C’est également à ce moment que le comparo des trois modes de Traction Control devient le plus flagrant. Car si, sur le papier, le système en promet beaucoup, en conduite normale, il n’est pas aisé de pouvoir l’apprécier à sa juste valeur et de se rendre compte des réelles différences. Le mode Sport est le plus Hard et permet de faire quelques glisses et wheelings maîtrisés. Le Touring est le plus passe-partout, ce mode a été le plus régulièrement utilisé lors de cet essai. Le mode Rain est celui qui castre le plus la moto, les glisses et wheelings sont quasiment impossibles ; parfait pour cruiser sous la pluie.
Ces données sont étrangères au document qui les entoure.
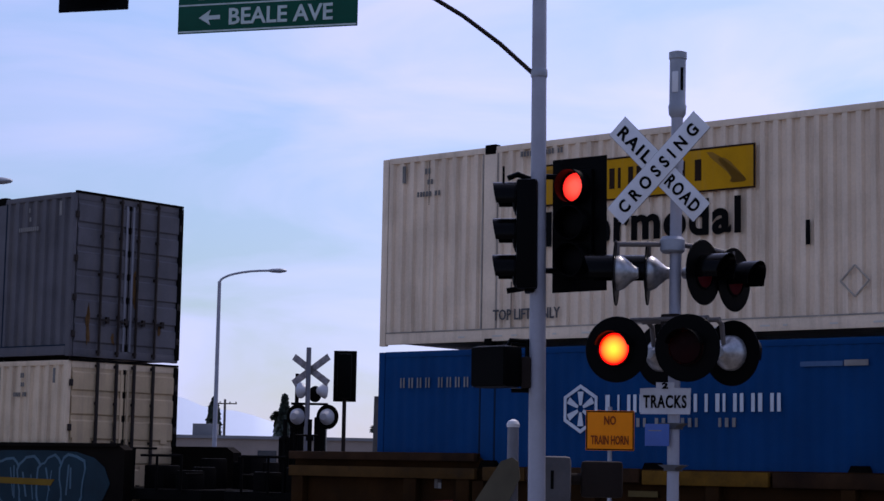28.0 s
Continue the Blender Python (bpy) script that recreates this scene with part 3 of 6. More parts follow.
def shell(behind, z0, z1, paint, label, pitch=0.2, door_paint=None, smooth=False, ribs=True, rail_paint=None, sink=0.045, front="doors", rods=ROD_BROWN, door_logo=True, mark=None, seam=None, rod=0.018, rusty=0, diamonds=False, decal=None):
    """A 53-foot container: walls, rails, corner and lifting posts, castings and its leading end."""
    c = rolling("shipping_container", behind, label, "shipping container", "containers on the train")
    rail_paint = rail_paint or paint
    mark = mark or (BROWN_INK if paint in (ORANGE_BOX, ORANGE_RED) else FADED_WHITE if paint in (BLUE_BOX, TEAL_BOX, GREY_BOX) else PRINT)
    seam = seam or (BROWN_INK if paint in (ORANGE_BOX, ORANGE_RED) else DARK_SEAM if paint in (BLUE_BOX, TEAL_BOX, GREY_BOX) else SEAM_GRIME_SHADE)
    top = z1 - 0.085
    bot = z0 + 0.19
    lift = [(-2.19, -1.95), (-14.16, -13.92)]
    if smooth:
        for a, b in ((-16.02, -14.16), (-13.92, -2.19), (-1.95, -0.12)):
            n = max(1, round((b - a) / 1.22))
            for i in range(n):
                part("side_panel", box(B(), a + (b - a) * i / n + 0.011, 0.0, bot, a + (b - a) * (i + 1) / n - 0.011, 0.03, top, 0.004), paint, c)
        part("side_backing", box(B(), -16.05, 0.034, bot, -0.1, 0.06, top), GREY_INK, c)
    else:
        for a, b in ((-16.02, -14.16), (-13.92, -2.19), (-1.95, -0.12)):
            part("side_panel", corrugated(B(), a, b, bot, top, 0.006, sink, pitch), paint, c)
    part("far_side", corrugated(B(), -16.05, -0.1, bot, top, WIDE - 0.006, -sink, 0.4), paint, c)
    part("roof", box(B(), -16.1, 0.08, z1 - 0.05, -0.05, WIDE - 0.08, z1 - 0.02), paint, c)
    part("floor", box(B(), -16.1, 0.08, z0 + 0.06, -0.05, WIDE - 0.08, z0 + 0.16), paint, c)
    for y in (0, WIDE - 0.07):
        part("top_rail", box(B(), -16.02, y, z1 - 0.09, -0.12, y + 0.07, z1, 0.008), rail_paint, c)
        part("bottom_rail", box(B(), -16.02, y - 0.004, z0 + 0.02, -0.12, y + 0.066, z0 + 0.19, 0.008), rail_paint, c)
        if y == 0:
            # this strip paints the rail's shadow line along with its grime
            part("rail_ledge", box(B(), -16.02, -0.012, z0 + 0.185, -0.12, 0.02, z0 + 0.205), seam, c, "ledge strip above the bottom rail, grime and painted shadow")
        for x in (-0.12, -16.15):
            part("corner_post", box(B(), x, y - 0.003, z0, x + 0.12, y + 0.073, z1 - 0.005, 0.012), rail_paint, c)
        for a, b in lift:
            p = part("lifting_post", box(B(), a, y - 0.008 if y == 0 else y, z0 + 0.1, b, y + 0.07, z1 - 0.05, 0.01), rail_paint, c)
            if y == 0:
                for e in (a - 0.035, b + 0.005):
                    part("seam", box(B(), e, -0.001, z0 + 0.2, e + 0.02, 0.02, z1 - 0.1), seam, p, "grimy seam beside the post")
                part("casting", box(B(), a + (0.045 if paint in (BLUE_BOX, TEAL_BOX) else 0.02), -0.016, z1 - 0.11, b - (0.045 if paint in (BLUE_BOX, TEAL_BOX) else 0.02), 0.1, z1 + 0.035, 0.012), FRAME_GREY if paint in (BLUE_BOX, TEAL_BOX) else DARK_STEEL, p, "pale steel lifting casting" if paint in (BLUE_BOX, TEAL_BOX) else "dark steel lifting casting")
                if paint in (BLUE_BOX, TEAL_BOX):
                    # no hole is cut; a dark patch gives its shade
                    part("painted_hole", box(B(), a + 0.085, -0.02, z1 - 0.075, b - 0.085, -0.008, z1 - 0.005), DARK_STEEL, p, "dark patch painted for the casting's shaded hole")
                part("casting", box(B(), a + 0.05, -0.016, z0 - 0.07, b - 0.05, 0.1, z0 + 0.06, 0.012), DARK_STEEL, p, "dark steel lower casting")
    box_end = box(B(), -16.14, 0.07, z0 + 0.1, -16.08, WIDE - 0.07, z1 - 0.06)
    part("rear_wall", box_end, paint, c)
    if front == "doors":
        # dark strip along the far corner of the door end
        part("corner_strip", box(B(), 0.0, WIDE - 0.1, z0 + 0.05, 0.035, WIDE + 0.004, z1 - 0.02, 0.006), DARK_STEEL, c, "dark strip down the far corner edge")
        part("door_header", box(B(), -0.1, 0.07, z1 - 0.13, 0.01, WIDE - 0.07, z1, 0.01), rail_paint, c)
        part("door_sill", box(B(), -0.1, 0.07, z0, 0.02, WIDE - 0.07, z0 + 0.14, 0.01), rail_paint, c)
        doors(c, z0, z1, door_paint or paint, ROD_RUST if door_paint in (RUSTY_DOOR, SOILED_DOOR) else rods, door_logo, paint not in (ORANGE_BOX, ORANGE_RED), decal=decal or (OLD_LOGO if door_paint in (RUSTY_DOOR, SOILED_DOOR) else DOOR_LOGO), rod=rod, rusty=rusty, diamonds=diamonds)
        part("header_seal", box(B(), -0.02, 0.02, z1 - 0.012, 0.034, WIDE + 0.002, z1 + 0.03, 0.006), DARK_STEEL, c, "black seal along the upper door edge")
    else:
        e = part("front_wall", box(B(), -0.12, 0.07, z0, -0.07, WIDE - 0.07, z1 - 0.02), WHITE_BOX, c, "white end wall with horizontal ribs")
        for y in (0.075, WIDE - 0.22):
            part("end_post", box(B(), -0.07, y, z0, 0.02, y + 0.145, z1 - 0.02, 0.012), WHITE_BOX, e)
        part("end_header", box(B(), -0.07, 0.22, z1 - 0.16, 0.016, WIDE - 0.22, z1 - 0.022, 0.012), WHITE_BOX, e)
        for i in range(7):
            zz = z0 + 0.32 + i * 0.275
            part("rib", slab(B(), [(0.25, zz), (WIDE - 0.25, zz), (WIDE - 0.27, zz + 0.05), (0.27, zz + 0.05)], -0.03, 0.069), WHITE_BOX, e, "", SIDEWAYS)
            # dark strip put here as the shadow below the rib
            part("painted_rib_shadow", box(B(), -0.069, 0.26, zz - 0.045, -0.05, WIDE - 0.26, zz - 0.002), DARK_GREY, e, "dark strip painted as the rib's shadow")
        part("logo_panel", box(B(), -0.066, 0.7, z1 - 0.56, -0.03, 1.5, z1 - 0.24), DOOR_LOGO, e, "yellow decal on the end wall")
        for zz in (z1 - 0.68, z1 - 0.78):
            part("printed_bar", box(B(), -0.066, 0.85, zz, -0.05, 1.4, zz + 0.05), GREY_INK, e)
    if paint not in (BLUE_BOX, TEAL_BOX):
        for x in (-1.25, -15.2):
            small_print(c, x, z1 - 0.3, 0.2, 1, mark, 0.085)
            small_print(c, x, z1 - 0.46, 0.13, 1, mark, 0.075)
            small_print(c, x, z1 - 0.64, 0.72, 1, mark, 0.075)
        small_print(c, -5.2, z1 - 0.3, 0.85, 1, FAINT_INK if mark == PRINT else mark)
        small_print(c, -2.85, z1 - 0.2, 1.0, 1, mark, 0.075)
        small_print(c, -13.1, z1 - 0.2, 1.0, 1, mark, 0.075)
    if paint not in (BLUE_BOX, TEAL_BOX):
        part("slot", box(B(), -0.42, -0.003, z1 - 0.4, -0.36, 0.012, z1 - 0.14), mark, c)
        part("slot", box(B(), -15.75, -0.003, z1 - 0.4, -15.69, 0.012, z1 - 0.14), mark, c)
    return c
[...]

Pour conclure, cette moto s’adresse avant tout à celui qui doit se déplacer chaque jour du point A au point B. Facile à conduire en toutes circonstances, il vous sera possible de vous prendre pour un pilote de Maxi-SuperMotard en changeant simplement le mode de votre cartographie. C’est bien là la force de cette Dorsoduro, la polyvalence est son point fort. Pouvoir s’adapter aux conditions de route en un clin d’oeil et assurer ses arrières en cas d’optimisme sont les maîtres-mots de cette Dorsoduro ABS/TC, n’est-elle pas belle, l’électronique?